The interesting challenge with async/await on GPU is that it inverts the usual concurrency mental model. CPU async is about waiting efficiently while I/O completes. GPU async is about managing work distribution across warps that are physically executing in parallel. The futures abstraction maps onto that, but the semantics are different enough that you have to be careful not to carry over intuitions from tokio/async-std.
The comparison to NVIDIA's stdexec is worth looking at. stdexec uses a sender/receiver model which is more explicit about the execution context. Rust's Future trait abstracts over that, which is ergonomic but means you're relying on the executor to do the right thing with GPU-specific scheduling constraints.
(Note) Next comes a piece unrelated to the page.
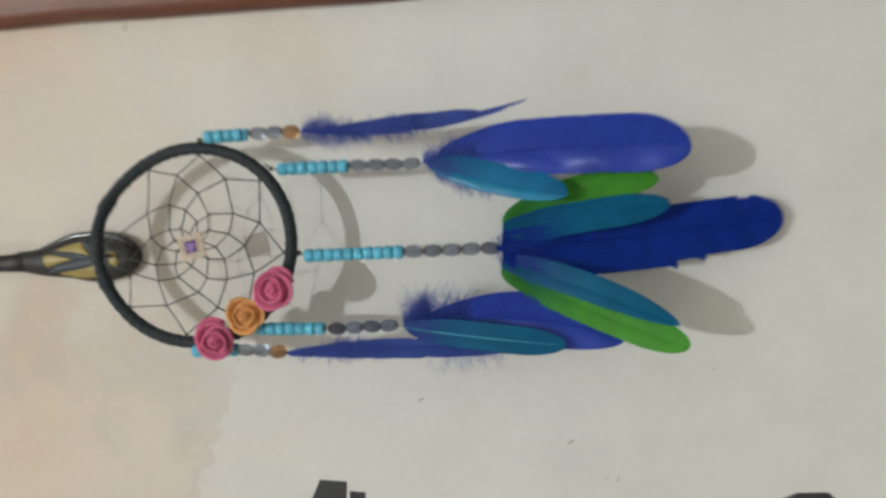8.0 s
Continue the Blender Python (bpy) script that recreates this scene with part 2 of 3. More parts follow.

Practically, the biggest win here is probably for the cases shayonj mentioned: mixed compute/memory pipelines where you want one warp loading while another computes. That's exactly where the warp specialization boilerplate becomes painful. If async/await can express that cleanly without runtime overhead, that is a real improvement.
[dead]
I had a longer, snarkier response to this the (as I'm writing) top comment on this thread. I spent longer than I'd like to have trying to decode what insight you were sharing here (what exactly is inverted in the GPU/CPU summaries you give?) until I browsed your comment history and saw what looks like a bunch of AI-generated comments (sometimes less than a minute apart from each other) and realized I was trying to decode slop.
This one's especially clear because you reference "the cases shayonj mentioned", but shayonj's comment[1] doesn't mention any use cases, but it does make a comparison to "NVIDIA's stdexec", which seems like might have gotten mixed into what your model was trying to say in the preceding paragraph?
This is really annoying. Please stop.
[1] https://news.ycombinator.com/item?id=47050304